NEW YORK (360Dx) – An alliance of more than 40 healthcare and patient advocacy organizations on Thursday launched an initiative to improve the quality of medical diagnoses.
The initiative was launched by the Coalition to Improve Diagnosis, formed by the Society to Improve Diagnosis in Medicine (SIDM), a Washington, DC-based organization that seeks to increase public and private sector funding for diagnostic quality research, among other strategic objectives.
Act for a Better Diagnosis, the new initiative, targets diagnoses that can harm patients and calls on organizations to identify and distribute practical steps to better ensure diagnoses are accurate, communicated, and timely, SIDM said.

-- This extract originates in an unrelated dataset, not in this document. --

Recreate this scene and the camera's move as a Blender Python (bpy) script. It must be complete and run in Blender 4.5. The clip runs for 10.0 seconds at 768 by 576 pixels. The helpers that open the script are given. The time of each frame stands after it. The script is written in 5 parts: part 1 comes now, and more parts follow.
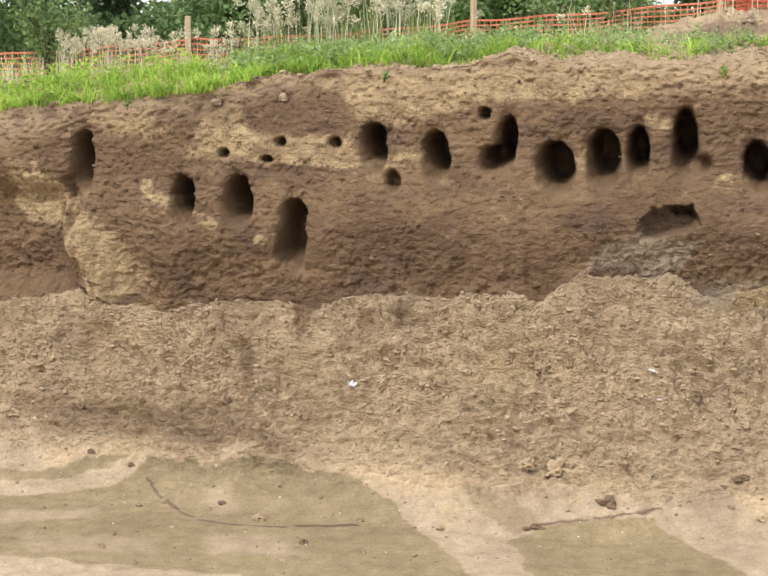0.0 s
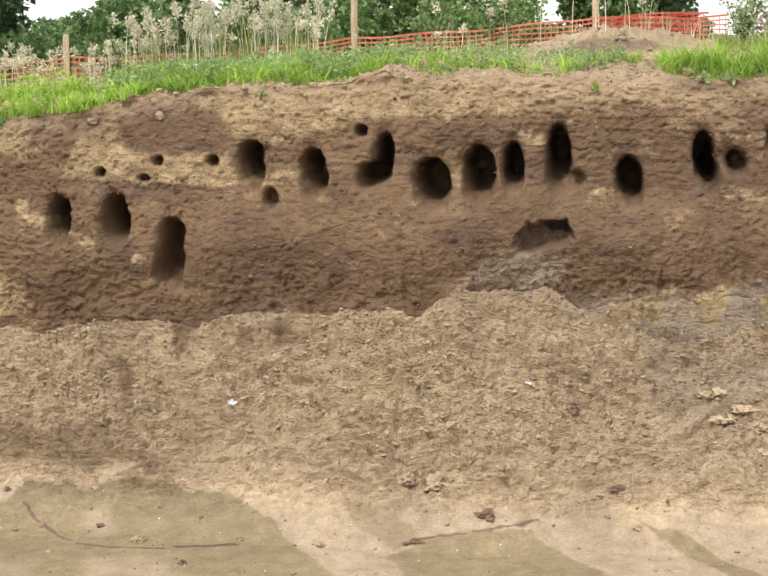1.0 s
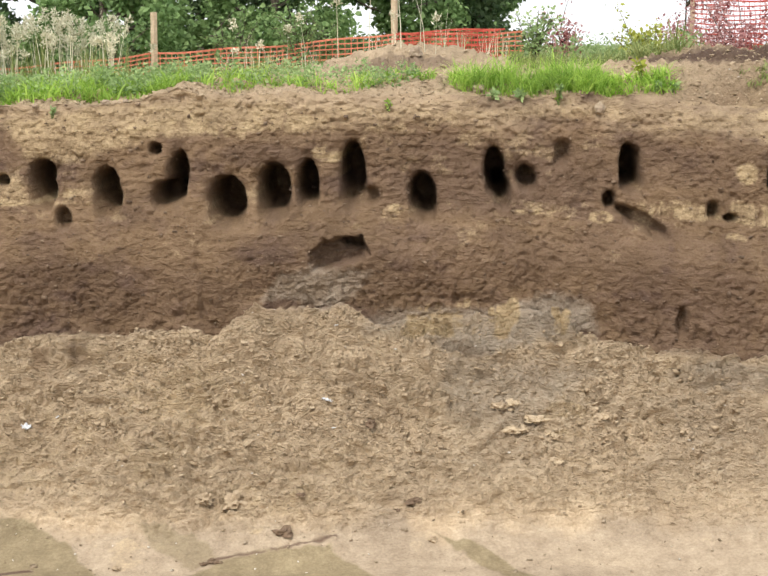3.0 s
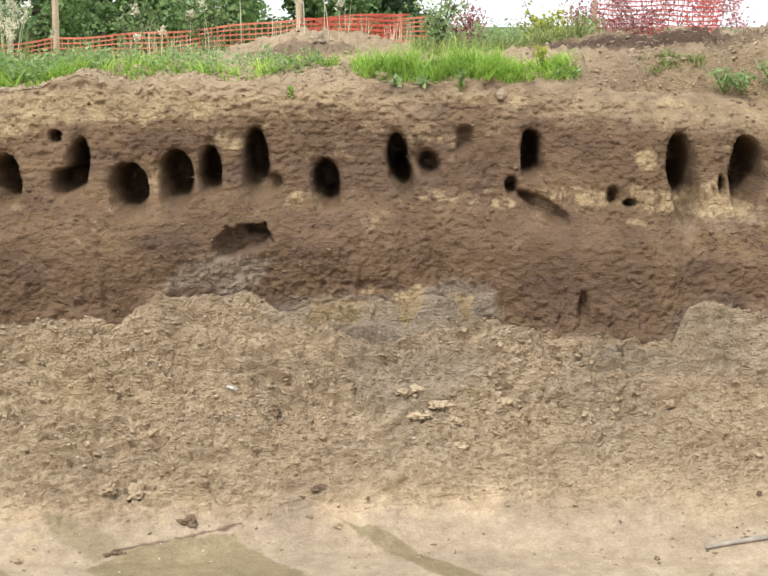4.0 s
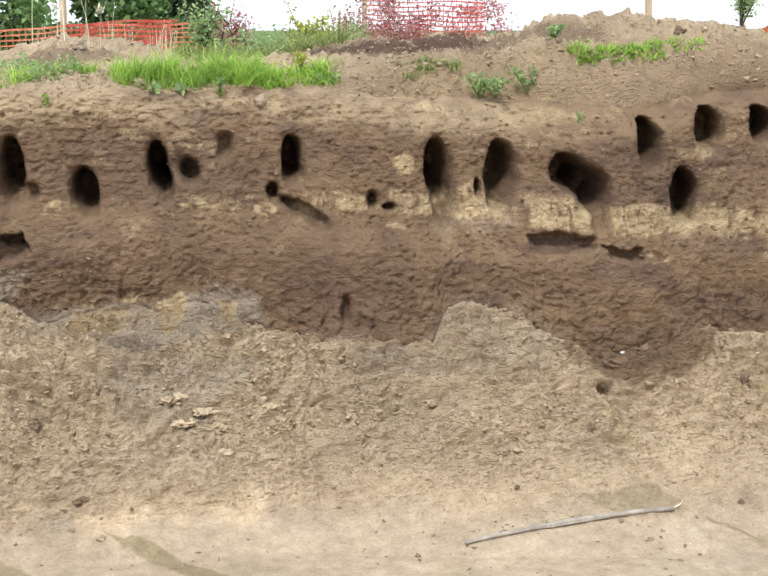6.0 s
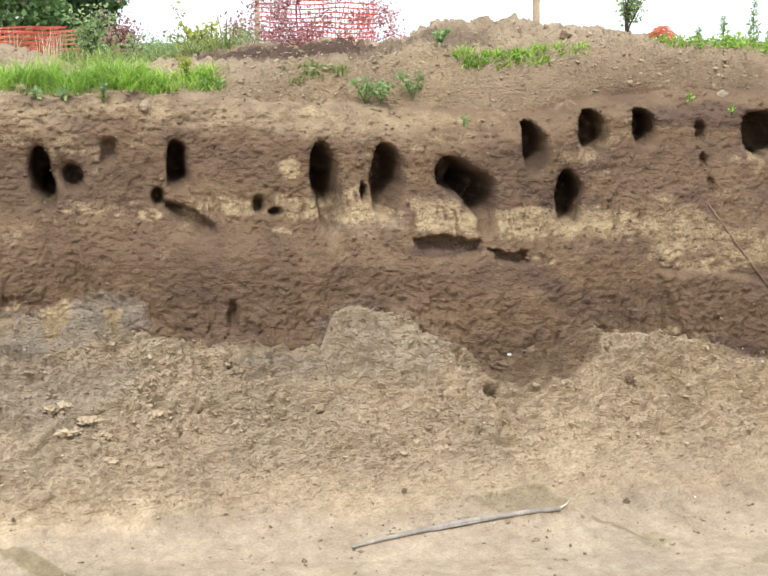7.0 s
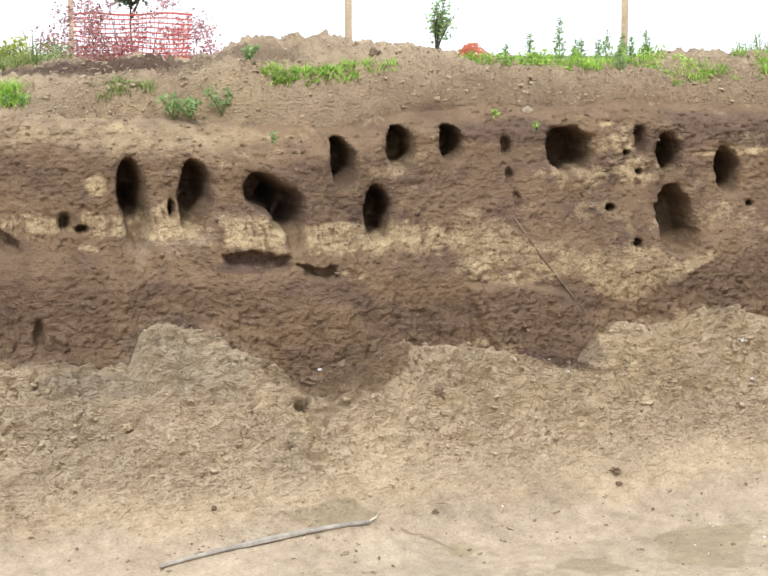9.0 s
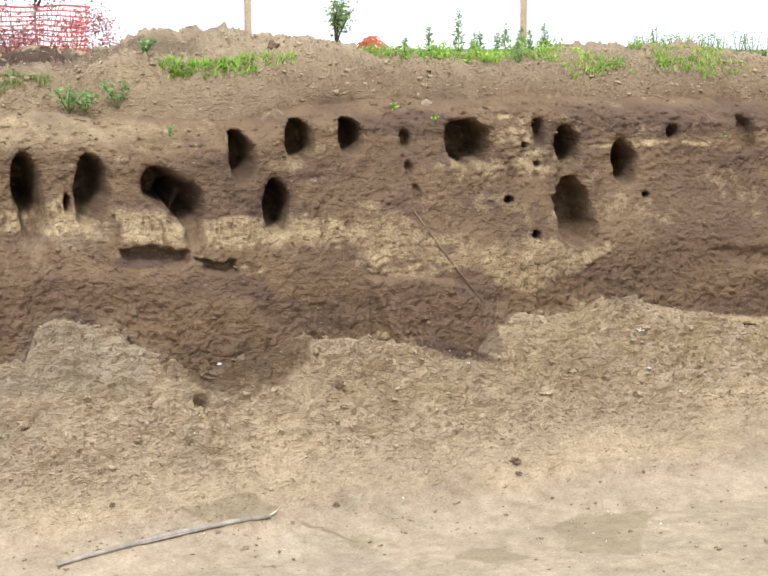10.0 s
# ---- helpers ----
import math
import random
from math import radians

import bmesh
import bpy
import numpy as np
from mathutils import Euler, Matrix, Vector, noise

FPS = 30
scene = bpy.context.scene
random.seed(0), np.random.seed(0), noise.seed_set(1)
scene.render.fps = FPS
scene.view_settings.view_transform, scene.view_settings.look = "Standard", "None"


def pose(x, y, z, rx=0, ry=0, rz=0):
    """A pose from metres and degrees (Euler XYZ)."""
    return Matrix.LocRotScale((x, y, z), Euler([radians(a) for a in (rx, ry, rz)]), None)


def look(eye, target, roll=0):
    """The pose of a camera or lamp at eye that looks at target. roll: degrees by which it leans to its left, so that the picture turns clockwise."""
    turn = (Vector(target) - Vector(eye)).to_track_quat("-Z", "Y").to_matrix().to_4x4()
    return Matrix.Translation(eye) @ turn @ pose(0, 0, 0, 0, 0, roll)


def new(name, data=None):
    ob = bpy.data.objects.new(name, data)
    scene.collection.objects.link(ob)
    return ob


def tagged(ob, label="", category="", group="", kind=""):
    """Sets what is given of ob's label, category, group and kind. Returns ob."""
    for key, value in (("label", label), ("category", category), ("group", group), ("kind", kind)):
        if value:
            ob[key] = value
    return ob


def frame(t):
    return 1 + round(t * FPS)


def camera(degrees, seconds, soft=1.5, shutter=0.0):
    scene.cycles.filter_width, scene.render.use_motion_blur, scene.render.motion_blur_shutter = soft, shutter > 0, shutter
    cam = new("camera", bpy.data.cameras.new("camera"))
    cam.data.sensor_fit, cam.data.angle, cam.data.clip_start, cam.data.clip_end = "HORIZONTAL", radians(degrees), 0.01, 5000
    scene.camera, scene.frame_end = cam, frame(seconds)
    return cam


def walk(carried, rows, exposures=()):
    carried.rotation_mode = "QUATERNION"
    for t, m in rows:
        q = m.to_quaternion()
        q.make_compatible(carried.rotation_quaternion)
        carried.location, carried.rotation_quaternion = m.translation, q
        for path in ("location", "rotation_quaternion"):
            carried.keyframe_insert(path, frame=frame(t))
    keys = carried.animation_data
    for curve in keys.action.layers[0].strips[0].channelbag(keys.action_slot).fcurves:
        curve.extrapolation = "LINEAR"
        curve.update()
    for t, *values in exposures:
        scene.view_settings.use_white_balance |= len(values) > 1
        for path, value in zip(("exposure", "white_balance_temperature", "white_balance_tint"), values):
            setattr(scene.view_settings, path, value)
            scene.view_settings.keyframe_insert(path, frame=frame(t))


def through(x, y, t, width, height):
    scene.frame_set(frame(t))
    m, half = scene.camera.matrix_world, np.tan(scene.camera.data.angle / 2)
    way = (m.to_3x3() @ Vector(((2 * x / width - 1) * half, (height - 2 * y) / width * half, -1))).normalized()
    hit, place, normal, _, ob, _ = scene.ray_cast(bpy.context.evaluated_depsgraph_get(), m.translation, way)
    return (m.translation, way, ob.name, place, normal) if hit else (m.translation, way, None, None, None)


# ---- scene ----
cam = camera(29.29, 10.0, soft=1.6)
# seconds, place in metres, turn in degrees; the pit floor lies at z = 0
ROWS = [
    (0.0, 0.000, 0.000, 4.000, 79.607, -0.036, -0.059),
    (0.5, 0.111, -0.008, 3.999, 79.888, -0.102, -2.484),
    (1.0, 0.194, -0.029, 4.007, 80.251, 0.122, -4.013),
    (1.5, 0.275, -0.060, 4.032, 80.523, 0.064, -5.981),
    (2.0, 0.339, -0.080, 4.026, 80.664, -0.068, -7.396),
    (2.5, 0.399, -0.075, 4.045, 80.452, -0.258, -8.660),
    (3.0, 0.469, -0.084, 4.078, 80.607, 0.009, -10.764),
    (3.2, 0.503, -0.091, 4.086, 80.466, -0.005, -11.413),
    (4.3, 0.609, -0.127, 4.135, 79.780, -0.045, -15.079),
    (4.5, 0.649, -0.138, 4.138, 79.740, -0.023, -15.759),
    (5.0, 0.753, -0.186, 4.136, 79.784, 0.089, -17.719),
    (5.5, 0.854, -0.235, 4.147, 79.844, 0.196, -19.437),
    (5.7, 0.872, -0.255, 4.162, 79.946, 0.098, -20.505),
    (6.8, 1.217, -0.357, 4.080, 80.333, 0.160, -23.824),
    (7.0, 1.205, -0.375, 4.079, 80.503, 0.123, -24.917),
    (7.5, 1.309, -0.435, 4.093, 80.650, 0.203, -26.479),
    (8.0, 1.382, -0.472, 4.087, 80.848, -0.105, -28.220),
    (8.5, 1.414, -0.504, 4.105, 81.027, -0.151, -29.429),
    (9.0, 1.478, -0.559, 4.114, 80.988, -0.081, -30.959),
    (9.5, 1.541, -0.599, 4.115, 80.763, -0.092, -32.745),
    (10.0, 1.584, -0.627, 4.110, 80.743, -0.114, -34.372),
]
walk(cam, [(t, pose(x, y, z, rx, ry, rz)) for t, x, y, z, rx, ry, rz in ROWS],
     exposures=((0.0, 0.46, 6650, 10), (3.0, 0.46, 6500, 9), (5.5, 0.52, 6120, 7), (8.0, 0.58, 6050, 7), (10.0, 0.57, 6050, 7)))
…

“Providing an accurate medical diagnosis is complex and involves uncertainty, but it’s obviously essential to effective and timely treatment,” Paul Epner, CEO and cofounder of SIDM, said in a statement. “Nearly everyone will receive an inaccurate diagnosis at some point in their life and for some, the consequences will be grave. Major improvement is needed to systematically identify how to improve diagnostic quality and reduce harm to patients.”
Working in collaboration over several months, members of the Coalition to Improve Diagnosis identified initial obstacles they believe impede diagnostic accuracy. Obstacles include incomplete communication during care transitions. When patients are transferred between facilities, physicians, or departments, important information can slip through the cracks.
Further, unlike for many other patient safety issues, no standardized measures enable hospitals, health systems, or physicians to understand their performance in the diagnostic process, to guide improvement efforts, or to report diagnostic errors, SIDM said. Providers rarely get feedback if a diagnosis was incorrect or changed.
Act for a Better Diagnosis members are working to improve the diagnostic process by identifying resources such as online tools that can help physicians recognize and avoid diagnostic errors, as well as improving education for new practitioners, and identifying tools for patients to support their search for diagnoses. They also will develop tools for clinicians, patients, and caregivers to communicate test results more clearly, Act for a Better Diagnosis said.
The organizations behind the Act for a Better Diagnosis initiative represent clinicians, patients, health systems, researchers, and testing professionals.
Researchers estimate that up to 80,000 deaths a year in US hospitals can be attributed to inaccurate or delayed diagnoses, according to SIDM. Further, diagnostic errors affect 12 million adults in outpatient settings each year, and they are the most common cause of medical errors reported by patients. Every nine minutes, someone in a US hospital dies due to a medical diagnosis that was wrong or delayed, SIDM said.
Geisinger, Intermountain Healthcare, Johns Hopkins Medicine, the American College of Physicians, and the American Association for Clinical Chemistry are among the coalitions' members.